In April 2019, the FASB issued ASU 2019-04, Codification Improvements to Topic 326, Financial Instruments — Credit Losses, Topic 815, Derivatives and Hedging, and Topic 825, Financial Instruments. The amendments clarify the scope of the credit losses standard and hedge accounting among other things. The Company adopted ASC 326 on January 1, 2020 for credit losses. With respect to hedge accounting, the amendments address partial-term fair value hedges and fair value hedge basis adjustments, among other things. This guidance is effective for financial statements issued for fiscal years beginning after December 15, 2019, and interim periods within those fiscal years, with early adoption permitted as long an entity has also adopted the amendments in ASU 2016-13. The adoption of this guidance did not have a material impact on the consolidated financial statements and related disclosures.

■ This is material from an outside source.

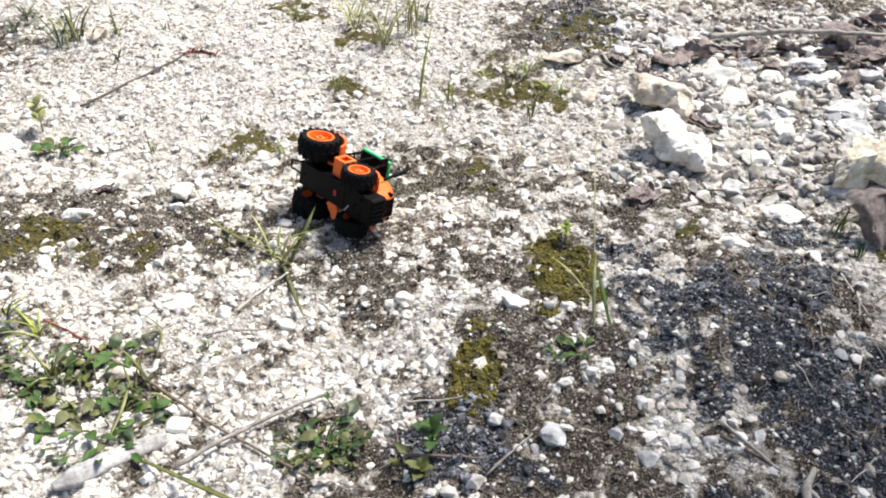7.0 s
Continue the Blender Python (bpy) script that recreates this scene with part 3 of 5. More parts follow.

For entities which have already adopted ASU 2017-12, they are permitted to elect either retrospectively or prospectively adopt the amendments. The Company had previously adopted ASU 2017-12 on January 1, 2019 and therefore is eligible to and has prospectively adopted the amendments.

In December 2019, the FASB issued ASU 2019-12, Income Taxes: Simplifying the Accounting for Income Taxes, as part of its overall simplification initiative to reduce costs and complexity of applying accounting standards while maintaining or improving the usefulness of the information provided to users of financial statements. Among other things, the new guidance simplifies intraperiod tax allocation and reduces the complexity in accounting for income taxes with year-to-date losses in interim periods. The guidance is effective for financial statements issued for fiscal years beginning after December 15, 2020, and interim periods within those fiscal years, with early adoption permitted. The Company early adopted this guidance effective January 1, 2020 and has applied the guidance prospectively. The adoption did not have a material impact on the consolidated financial statements and related disclosures.